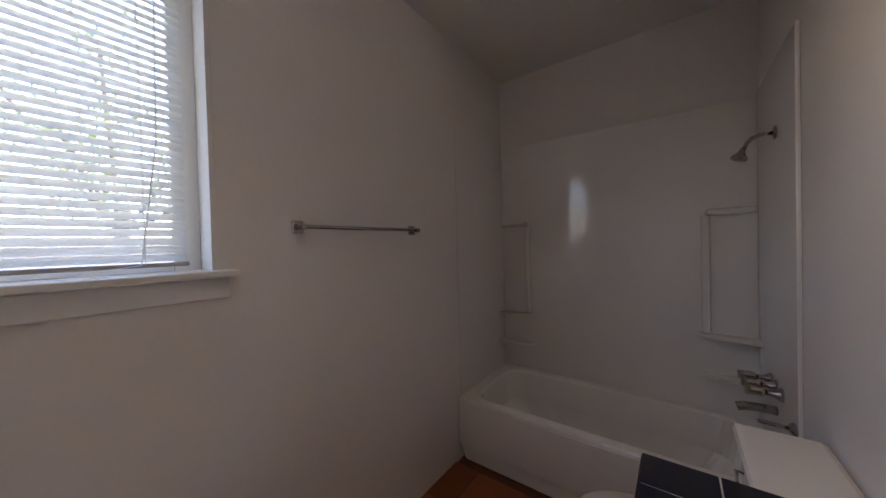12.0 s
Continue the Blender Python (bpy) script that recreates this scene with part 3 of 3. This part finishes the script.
cf = thing("ceiling_fan", (-0.31, 8.7, 2.45), "white ceiling fan with a lit dome lamp", "ceiling fan")
part("rod", lathe([(0.0, 0.0), (0.06, 0.0), (0.05, -0.04), (0.012, -0.05), (0.012, -0.16)], 20), WHITEP, cf)
part("motor", lathe([(0.0, -0.15), (0.10, -0.17), (0.11, -0.23), (0.08, -0.27), (0.0, -0.27)], 24), WHITEP, cf, smooth=True)
for k in range(4):
    part("blade", prism([(0.10, -0.03), (0.2, -0.06), (0.58, -0.07), (0.60, 0), (0.58, 0.07), (0.2, 0.06), (0.10, 0.03)], -0.235, -0.229, Matrix.Rotation(radians(15 + 90 * k), 4, "Z")), WHITEP, cf)
part("dome", lathe([(0.08, -0.27), (0.15, -0.285), (0.15, -0.31), (0.11, -0.35), (0.05, -0.37), (0.0, -0.375)], 28), DOME, cf, "lit glass dome", True)


# ---- bathroom shell ----
struct("floor_bathroom_bed", B(XE, BX1 + 0.1, BY0, BY1, BF - 0.1, BF - 0.012), GROUT, "brown grout")
ttile = mesh_of(B(-0.150, 0.150, -0.150, 0.150, -0.010, 0.002, bevel=0.003), "tile", TERRA)
fb = thing("floor_bathroom", (0, 0, 0), "square terracotta floor tiles", "floor", kind="structure")
for i in range(6):
    for j in range(12):
        o = new("tile", ttile)
        o.parent = fb
        o.matrix_basis = pose(BW + 0.11 + i * 0.304, -0.47 + j * 0.304, BF - 0.002)
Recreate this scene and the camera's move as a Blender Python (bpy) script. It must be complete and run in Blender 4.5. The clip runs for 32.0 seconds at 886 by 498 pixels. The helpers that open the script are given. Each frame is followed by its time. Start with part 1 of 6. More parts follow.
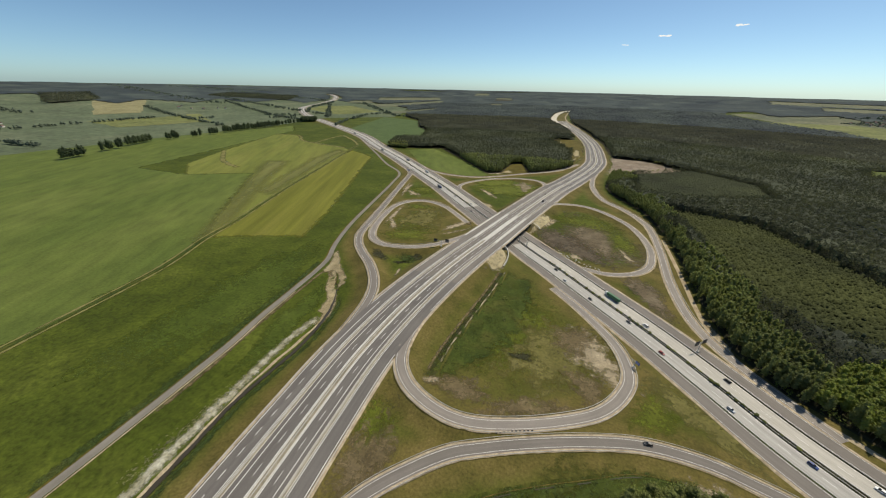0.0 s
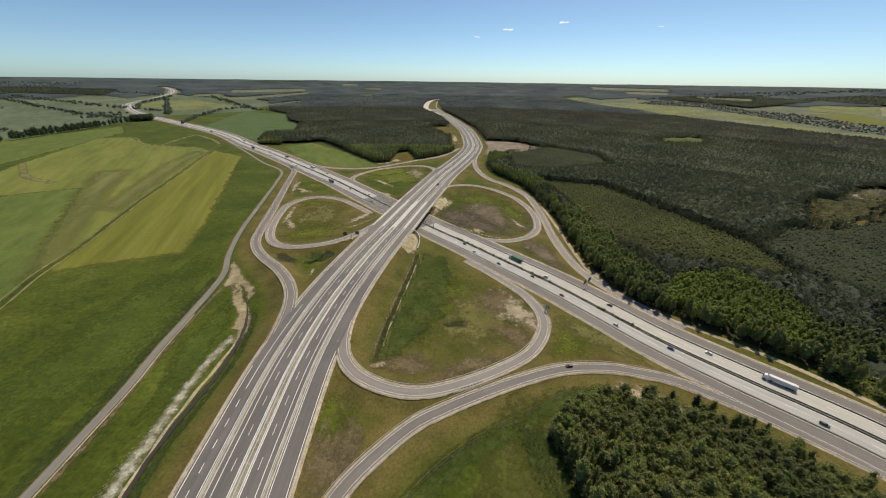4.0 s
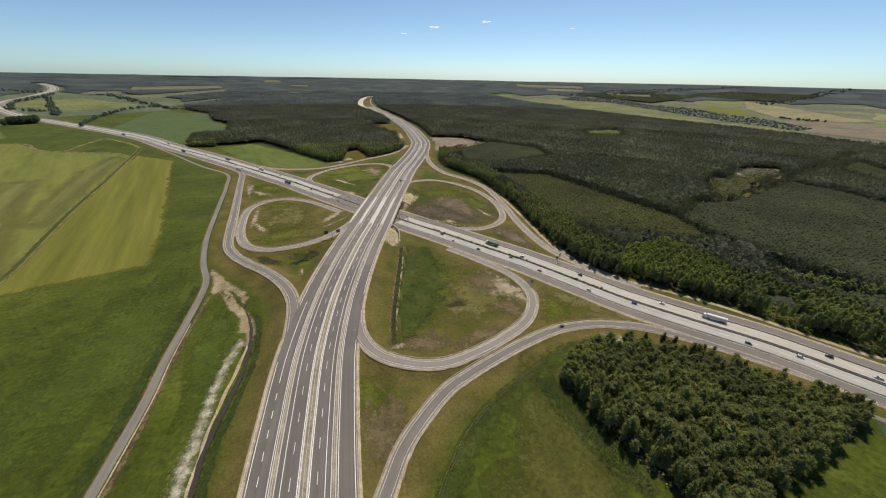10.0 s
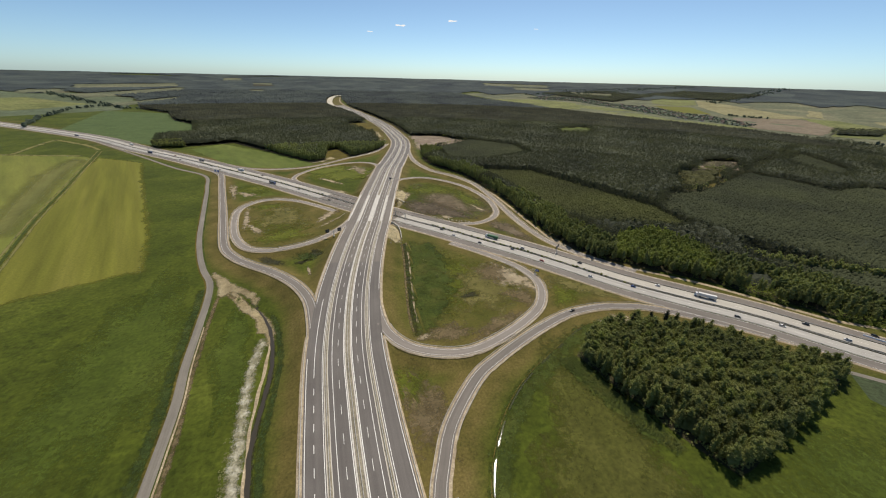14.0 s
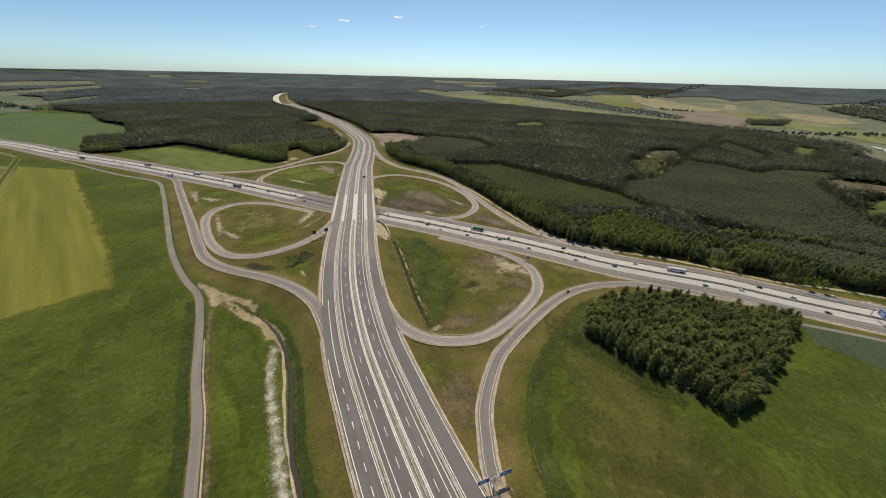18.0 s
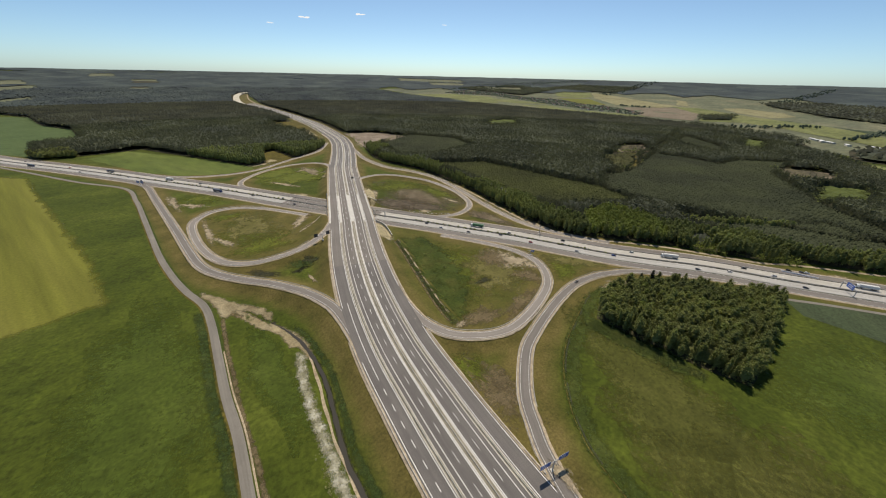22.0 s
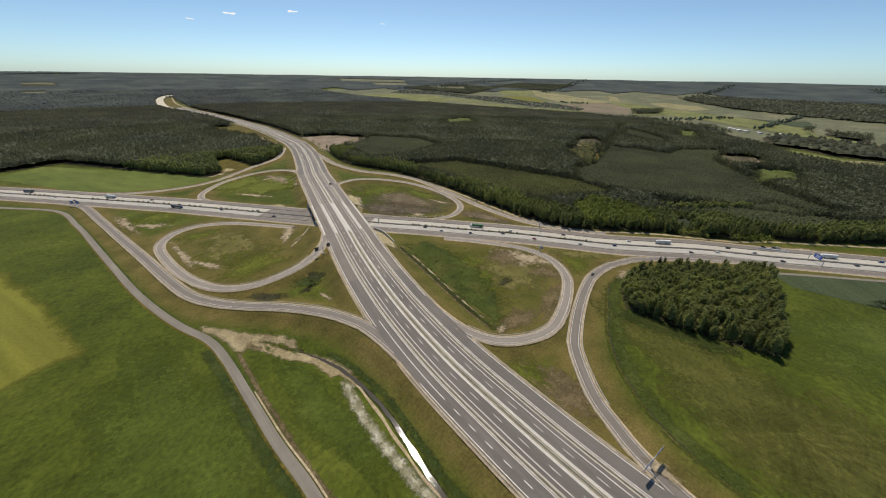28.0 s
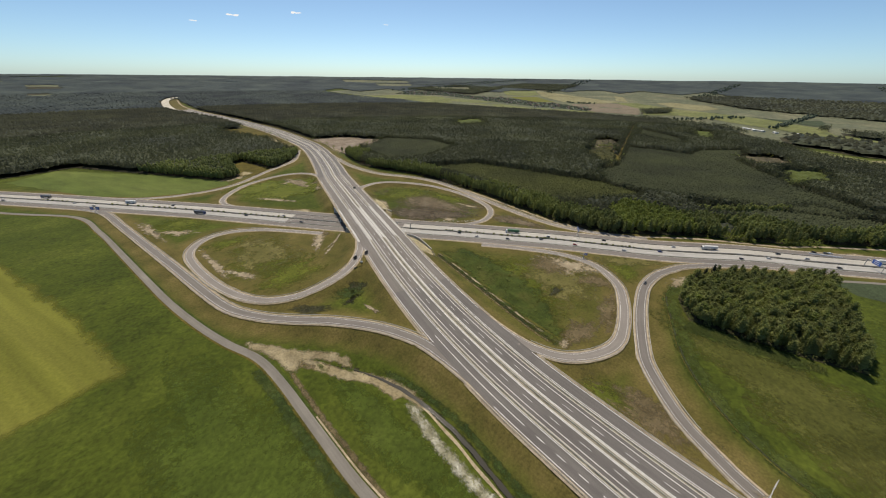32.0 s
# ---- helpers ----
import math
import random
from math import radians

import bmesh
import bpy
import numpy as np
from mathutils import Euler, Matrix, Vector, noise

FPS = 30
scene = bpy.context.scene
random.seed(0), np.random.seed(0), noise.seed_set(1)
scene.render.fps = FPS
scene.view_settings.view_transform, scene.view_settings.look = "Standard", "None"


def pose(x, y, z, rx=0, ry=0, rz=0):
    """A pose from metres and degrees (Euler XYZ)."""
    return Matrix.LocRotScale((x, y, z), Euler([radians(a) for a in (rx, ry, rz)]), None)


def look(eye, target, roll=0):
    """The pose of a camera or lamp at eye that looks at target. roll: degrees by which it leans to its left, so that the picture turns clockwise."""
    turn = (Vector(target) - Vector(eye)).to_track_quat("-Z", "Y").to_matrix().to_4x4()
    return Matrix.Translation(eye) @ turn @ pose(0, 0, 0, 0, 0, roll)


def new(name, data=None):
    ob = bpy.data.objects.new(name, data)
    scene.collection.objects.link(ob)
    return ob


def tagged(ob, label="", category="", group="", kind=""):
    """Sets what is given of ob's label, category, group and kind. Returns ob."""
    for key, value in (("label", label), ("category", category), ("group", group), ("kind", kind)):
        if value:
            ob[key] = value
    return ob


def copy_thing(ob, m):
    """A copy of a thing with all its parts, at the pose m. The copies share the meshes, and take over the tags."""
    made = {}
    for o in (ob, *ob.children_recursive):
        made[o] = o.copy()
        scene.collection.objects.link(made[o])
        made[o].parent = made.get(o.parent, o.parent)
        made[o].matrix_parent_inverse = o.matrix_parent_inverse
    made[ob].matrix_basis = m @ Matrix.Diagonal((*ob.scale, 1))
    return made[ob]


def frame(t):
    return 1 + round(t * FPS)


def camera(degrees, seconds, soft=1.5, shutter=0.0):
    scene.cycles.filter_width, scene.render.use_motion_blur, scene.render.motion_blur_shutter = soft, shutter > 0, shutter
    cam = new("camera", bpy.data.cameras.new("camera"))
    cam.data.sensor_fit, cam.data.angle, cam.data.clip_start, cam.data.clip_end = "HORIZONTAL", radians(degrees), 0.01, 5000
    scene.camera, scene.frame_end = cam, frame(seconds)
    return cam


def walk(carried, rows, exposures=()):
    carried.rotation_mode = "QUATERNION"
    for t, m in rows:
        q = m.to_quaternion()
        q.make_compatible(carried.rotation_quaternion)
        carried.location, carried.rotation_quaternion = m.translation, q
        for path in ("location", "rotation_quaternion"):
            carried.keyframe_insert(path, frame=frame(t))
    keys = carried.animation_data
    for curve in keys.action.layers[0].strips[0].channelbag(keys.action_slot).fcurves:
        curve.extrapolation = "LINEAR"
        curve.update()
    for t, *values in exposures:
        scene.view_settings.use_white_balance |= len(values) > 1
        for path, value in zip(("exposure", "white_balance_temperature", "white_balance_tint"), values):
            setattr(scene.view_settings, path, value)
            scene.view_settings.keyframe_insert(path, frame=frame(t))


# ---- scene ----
cam = camera(104.63, 32.0, 1.1)
PATH = [
    (0.0, 0.00, 0.00, 169.99, 64.706, -1.146, 20.280),
    (0.5, -1.66, -0.72, 169.28, 64.747, -1.192, 12.571),
    (1.0, -3.38, -1.84, 168.74, 64.633, -0.998, 3.778),
    (1.5, -5.39, -3.51, 168.32, 64.454, -0.727, 0.535),
    (2.0, -7.70, -5.58, 167.98, 64.288, -0.639, 0.344),
    (2.5, -10.34, -7.89, 167.73, 64.056, -0.674, 0.409),
    (3.0, -13.29, -10.31, 167.53, 63.904, -0.674, 0.541),
    (3.5, -16.52, -12.73, 167.46, 63.789, -0.628, 0.268),
    (5.5, -30.80, -22.12, 167.88, 63.443, -0.866, 0.084),
    (6.0, -34.46, -24.43, 168.28, 63.456, -0.768, -1.077),
    (6.5, -38.37, -26.85, 169.03, 63.415, -0.907, -3.258),
    (7.0, -42.55, -29.30, 169.92, 63.378, -0.886, -7.406),
    (7.5, -46.74, -31.38, 170.62, 63.340, -0.875, -10.370),
    (8.0, -50.87, -32.84, 170.91, 63.355, -0.880, -11.500),
    (8.5, -54.88, -33.78, 170.82, 63.405, -0.905, -11.398),
    (9.0, -58.93, -34.42, 170.55, 63.423, -0.863, -11.171),
    (9.5, -63.08, -35.02, 170.46, 63.372, -0.981, -10.936),
    (10.0, -67.39, -35.64, 170.43, 63.346, -0.981, -10.789),
    (10.5, -71.78, -36.12, 170.31, 63.377, -1.055, -10.751),
    (11.0, -76.22, -36.36, 170.02, 63.388, -1.049, -11.161),
    (11.5, -80.60, -36.40, 169.56, 63.420, -1.153, -12.061),
    (12.0, -84.98, -36.45, 169.10, 63.363, -1.122, -13.425),
    (12.5, -89.33, -36.51, 168.73, 63.375, -1.141, -14.502),
    (13.0, -93.83, -36.55, 168.53, 63.391, -1.098, -15.168),
    (13.5, -98.52, -36.48, 168.47, 63.319, -1.183, -15.486),
    (14.0, -103.41, -36.28, 168.47, 63.312, -1.262, -16.009),
    (14.5, -108.31, -35.96, 168.47, 63.321, -1.305, -16.238),
    (16.5, -127.74, -34.05, 168.07, 63.100, -1.628, -17.168),
    (17.0, -132.21, -33.27, 167.87, 63.060, -1.518, -19.171),
    (17.5, -136.44, -32.23, 167.65, 63.100, -1.405, -21.831),
    (18.0, -140.72, -31.05, 167.53, 63.059, -1.267, -24.032),
    (18.5, -145.22, -29.70, 167.47, 63.077, -1.149, -25.830),
    (19.0, -149.86, -28.18, 167.39, 63.148, -1.248, -26.105),
    (19.5, -154.38, -26.44, 167.44, 63.097, -1.260, -26.268),
    (20.0, -158.87, -24.59, 167.47, 63.080, -1.288, -26.421),
    (20.5, -163.27, -22.70, 167.41, 63.038, -1.311, -26.564),
    (21.0, -167.52, -20.74, 167.23, 63.022, -1.317, -26.757),
    (21.5, -171.57, -18.68, 166.98, 62.957, -1.298, -27.491),
    (22.0, -175.46, -16.31, 166.73, 62.959, -1.188, -29.671),
    (22.5, -179.36, -13.62, 166.47, 62.941, -1.107, -31.324),
    (23.0, -183.30, -10.68, 166.20, 62.916, -1.089, -32.278),
    (23.5, -187.22, -7.48, 165.87, 62.873, -1.120, -32.756),
    (24.0, -191.17, -4.08, 165.51, 62.891, -1.109, -33.289),
    (24.5, -195.01, -0.50, 165.14, 62.858, -1.078, -34.014),
    (25.0, -198.69, 3.15, 164.88, 62.882, -0.999, -34.587),
    (25.5, -202.21, 6.95, 164.74, 62.837, -0.979, -35.507),
    (27.5, -215.50, 23.49, 164.59, 62.970, -0.710, -38.880),
    (28.0, -218.58, 27.70, 164.61, 63.060, -0.812, -38.973),
    (28.5, -221.25, 32.01, 164.73, 62.929, -0.636, -39.067),
    (29.0, -223.87, 36.45, 164.79, 62.928, -0.578, -39.074),
    (29.5, -226.48, 41.06, 164.80, 62.920, -0.558, -39.109),
    (30.0, -229.09, 45.85, 164.74, 62.920, -0.461, -39.094),
    (30.5, -231.69, 50.60, 164.67, 62.985, -0.428, -39.064),
    (31.0, -234.30, 55.34, 164.56, 62.976, -0.433, -39.042),
    (31.5, -237.03, 60.12, 164.31, 63.037, -0.409, -39.080),
    (32.0, -240.00, 64.92, 163.88, 63.160, -0.566, -39.004),
]
walk(cam, [(t, pose(x, y, z, rx, ry, rz)) for t, x, y, z, rx, ry, rz in PATH], [(0.0, 0.05, 7250, 8.5), (3.0, 0.05, 7250, 10.5), (7.0, 0.05, 7250, 12.0), (32.0, 0.05, 7250, 12.0)])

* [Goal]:
Give the exact lines, and only those, from the line containing "for t, m in" through the line containing "scene.view_settings.keyframe_insert(path, frame=frame(t))" in the entries above.

* [Exercise response]:
    for t, m in rows:
        q = m.to_quaternion()
        q.make_compatible(carried.rotation_quaternion)
        carried.location, carried.rotation_quaternion = m.translation, q
        for path in ("location", "rotation_quaternion"):
            carried.keyframe_insert(path, frame=frame(t))
    keys = carried.animation_data
    for curve in keys.action.layers[0].strips[0].channelbag(keys.action_slot).fcurves:
        curve.extrapolation = "LINEAR"
        curve.update()
    for t, *values in exposures:
        scene.view_settings.use_white_balance |= len(values) > 1
        for path, value in zip(("exposure", "white_balance_temperature", "white_balance_tint"), values):
            setattr(scene.view_settings, path, value)
            scene.view_settings.keyframe_insert(path, frame=frame(t))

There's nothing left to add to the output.